On the input side we initially tried a short section of coax directly soldered between the output of the bg7sgm and the input of the LPF7 but got disappointing results in terms of suppressing the 900mHz harmonic. My technical adviser attributed this to io couplng..

We then tried some different cable lengths and routing and installed the sma socket initially to make trying different cable lengths easier, but in fact the socket itself seems to help isolate the input from the output. In the end we settled on the illustrated arrangement as by experiment giving us acceptable results. Further experimentation could get further improvement.

The LPF7 is a low pass filter, it starts to cut in at 450mHz and is designed to provide -54dB at 900mHz, The unit we built was measured and pre-installation was found to meet this spec within a dB or so. In Aust 900mHz is a tdma mobile phone band so it is important to minimise potential interference at 900mHz..

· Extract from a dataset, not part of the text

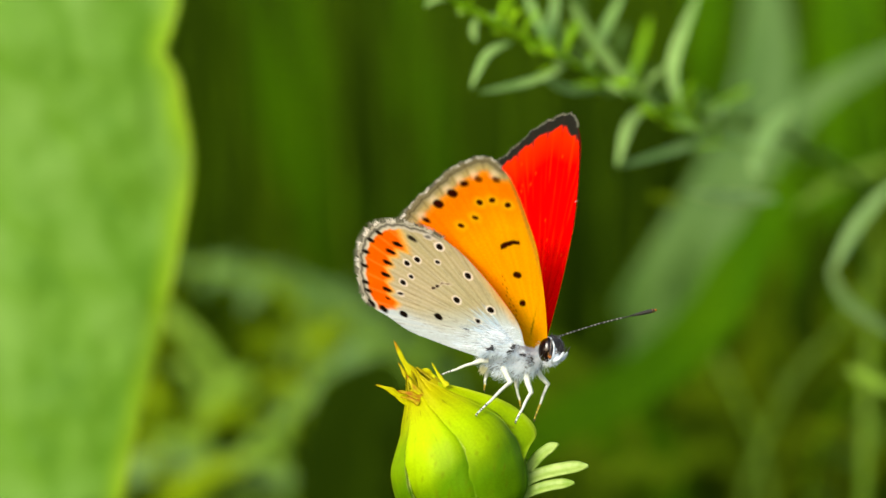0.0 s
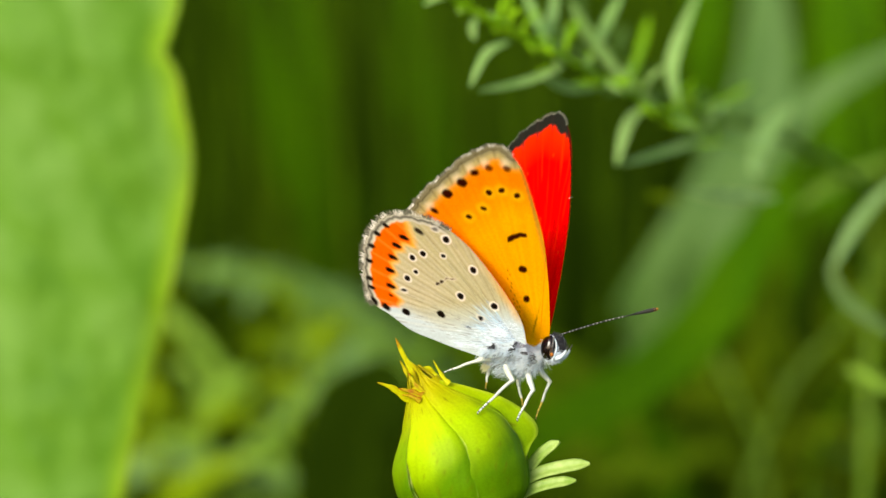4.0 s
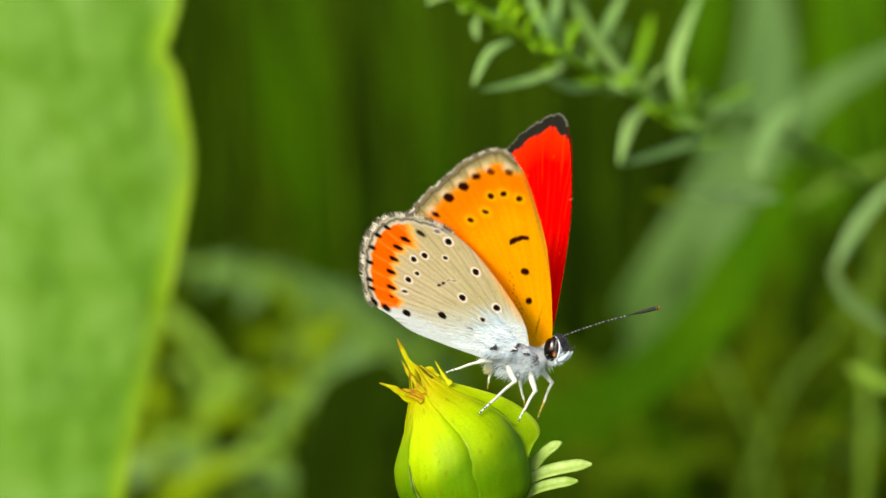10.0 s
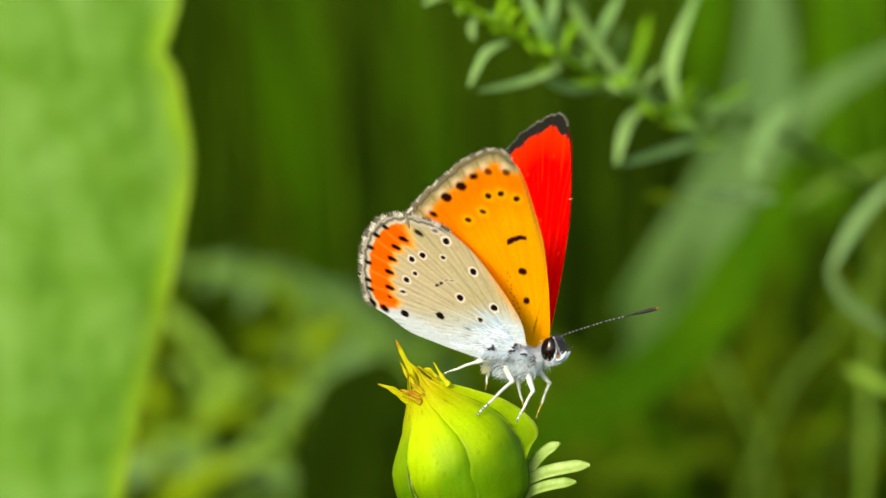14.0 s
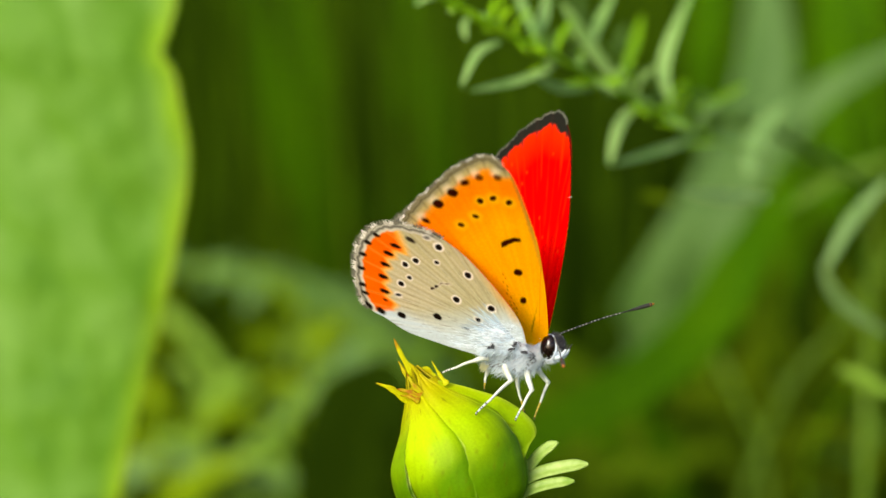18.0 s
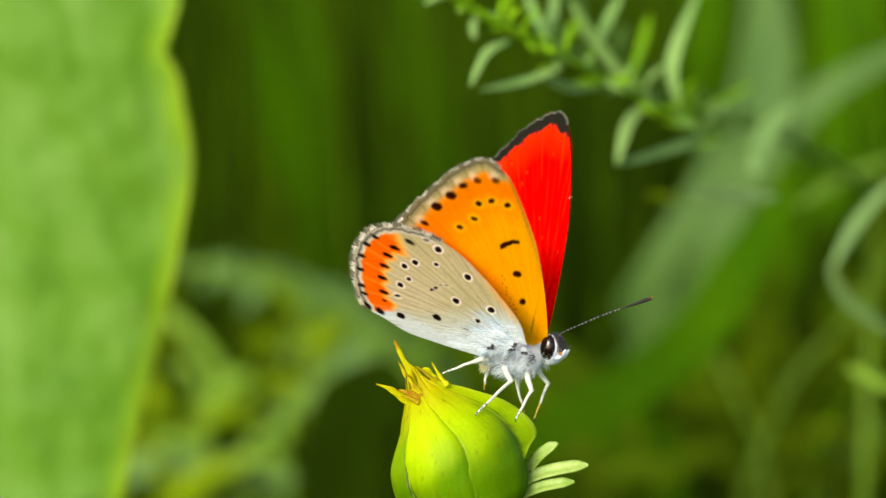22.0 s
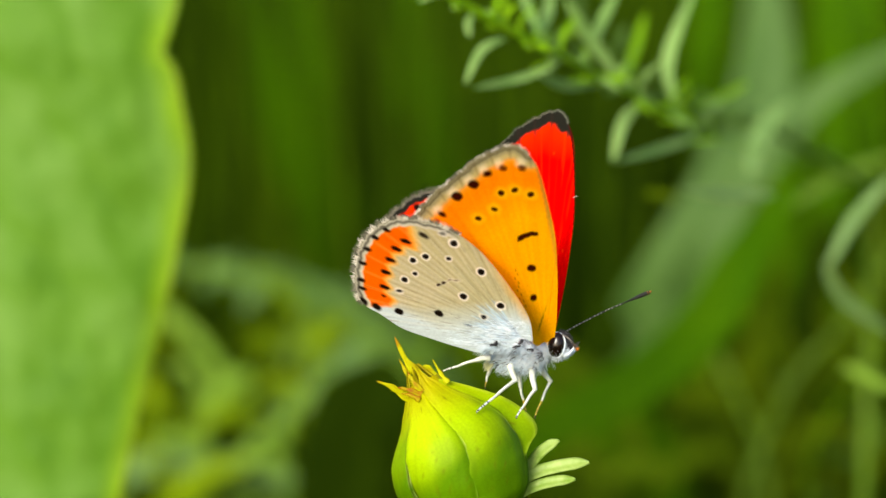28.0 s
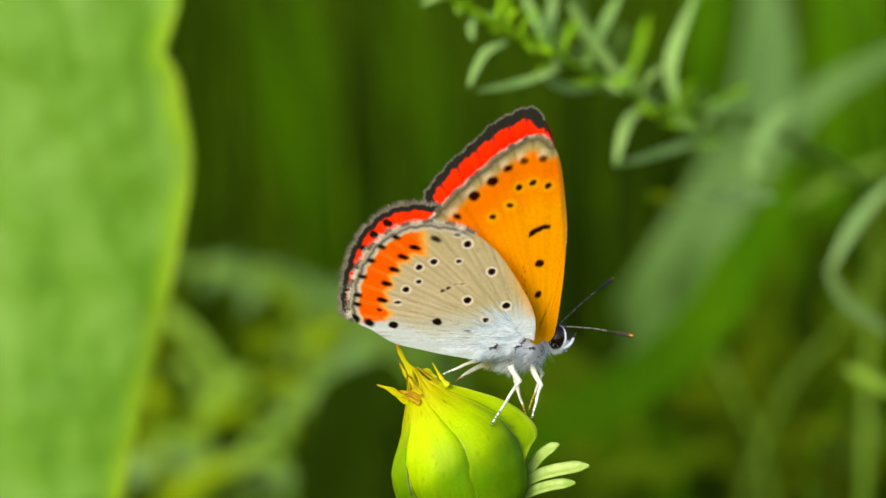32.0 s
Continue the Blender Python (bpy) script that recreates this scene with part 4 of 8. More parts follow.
def butterfly_body():
    tilt = Matrix.Rotation(radians(-8), 3, "Z")
    th_c, th_r = (-0.2, -0.42, 0.0), (2.6, 1.42, 1.25)
    thorax = part("thorax", scaled(ball(th_c, th_r, tilt, 36, 24)), M_BODY, butterfly, "grey-white furry thorax")
    part("fur", scaled(hairs(on_ball(th_c, th_r, tilt, 1900, 3), 1.25, 0.017, Vector((-1.0, -0.35, 0)), 5)), M_FUR, thorax, "white hair", smooth=False)
    part("grey_fur", scaled(hairs(on_ball(th_c, (2.62, 1.45, 1.3), tilt, 120, 14), 1.0, 0.014, Vector((-1.0, -0.3, 0)), 15)), M_GREY_FUR, thorax, "blue-grey hair", smooth=False)
    under = [(Vector((-2.9 + 0.45 * math.cos(k * 2.4) * (k % 7) / 7, -1.05 + 0.4 * math.sin(k * 2.4) * (k % 5) / 5, 0.75)), Vector((-0.2, -0.5, 0.8)).normalized()) for k in range(170)]
    part("belly_tuft", scaled(hairs(under, 0.55, 0.024, Vector((-0.3, -0.8, 0)), 16)), M_CREAM_FUR, thorax, "cream-coloured hair tuft", smooth=False)
    part("dark_fur", scaled(hairs([s for s in on_ball(th_c, (2.7, 1.6, 1.75), tilt, 1100, 8) if noise.noise(s[0] * 1.3) > 0.22], 0.55, 0.024, Vector((-0.8, 0.1, 0)), 6)), M_DARK_FUR, thorax, "dark hair tufts", smooth=False)
    back = Matrix.Rotation(radians(-18), 3, "Z")
    ab_c, ab_r = (-5.3, 2.0, -0.4), (4.8, 0.95, 0.85)
    abdomen = part("abdomen", scaled(ball(ab_c, ab_r, back, 30, 30)), M_BODY, butterfly, "slender whitish abdomen")
    part("fur", scaled(hairs([s for s in on_ball(ab_c, ab_r, back, 1500, 4)], 0.6, 0.025, Vector((-1, -0.1, 0)), 7)), M_FUR, abdomen, "white hair", smooth=False)
    hd_c, hd_r = Vector((3.25, 0.0, 0.0)), (1.0, 1.15, 1.0)
    head = part("head", scaled(ball(hd_c, hd_r, None, 28, 18)), M_BODY, butterfly, "small white and black head")
    eye_turn = Matrix.Rotation(radians(-14), 3, "Z")
    for z in (1, -1):
        part("eye", scaled(ball(hd_c + Vector((0.02, 0.02, 0.62 * z)), (0.72, 1.07, 0.55), eye_turn, 28, 18)), M_EYE, head, "glossy dark brown compound eye")
        rim = [hd_c + Vector((0.02, 0.02, 0.62 * z)) + eye_turn @ Vector((0.80 * math.cos(a), 1.14 * math.sin(a), 0.12 * z)) for a in [radians(-75 + 150 * k / 30) for k in range(31)]]
        part("eye_rim", scaled(tube(rim, lambda t: 0.02 + 0.065 * math.sin(math.pi * t), 6)), M_FUR, head, "white scale crescent before the eye")
        palp = spline([hd_c + Vector((0.5, -0.9, 0.35 * z)), hd_c + Vector((0.95, -0.85, 0.38 * z)), hd_c + Vector((1.35, -0.5, 0.35 * z)), hd_c + Vector((1.6, -0.15, 0.32 * z))], 14)
        pp = part("palp", scaled(tube(palp, lambda t: 0.2 * (1 - t) + 0.05, 8, 0.2)), M_FUR, head, "white palp with a dark tip")
        part("palp_tip", scaled(tube(spline([palp[-3], palp[-1], palp[-1] + Vector((0.25, 0.28, 0))], 8), lambda t: 0.10 * (1 - t) + 0.02, 6)), M_BLACK, head)
    part("face", scaled(ball(hd_c + Vector((0.42, 0.22, 0)), (0.66, 0.82, 0.66), None, 22, 14)), M_DARK_FUR, head, "black face between the eyes")
    part("face_fur", scaled(hairs([s for s in on_ball(hd_c, (1.05, 1.15, 0.75), Matrix.Identity(3), 1000, 12) if s[0].x > 3.45 and s[0].y > -0.45], 0.45, 0.035, Vector((0.5, 0.4, 0)), 9)), M_DARK_FUR, head, "black brow hair", smooth=False)
    part("cheek_fur", scaled(hairs([s for s in on_ball(hd_c, (1.05, 1.15, 0.9), Matrix.Identity(3), 700, 13) if s[0].y < -0.3 or s[0].x < 2.8], 0.5, 0.028, Vector((0.1, -0.4, 0)), 10)), M_FUR, head, "white cheek hair", smooth=False)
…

In relation to higher density, a problem with DMR and the proliferation of cheap handsets is that the tdma pulsing paradigm has potential cause cross channel interference. We have examined the spectrum of a number of popular DMR handhelds and in some cases found significant spurs mostly immediately either side of the nominal channel frequency. I think tdma mobile phone networks can get away with this as the cell towers use power management to minimise interference but in an amateur setting it is a bit more of a free for all so cross channel interference potential could be greater. In such cases a bandpass filter rather than low pass filter might be more appropriate.

We have done some field testing comparing DMR, DSTAR and FM over similar long paths (about 20km) using an ID51 and Anytone 858 handset to handset.. We found FM is better than either of the digital modes in fringe situations (digital cliff problem). DMR and DSTAR are about on par. However, DMR appears to have a bit better punch through at the fringe but audio quality is compromised. It is a subjective judgement but most situations DSTAR audio quality generally seems to edge out DMR, possibly because it is a continuous carrier system using forward error correction and is less reliant on handshaking.

In making comparisons another consideration is that DSTAR is easier to amplify, standard 2 and 70cm linears give a good result. Using higher powers DSTAR has been demonstrated over DX length paths of hundreds of kms whereas DMR is hard limited to about 120km - the two systems in some respects don't directly compare, its horses for courses.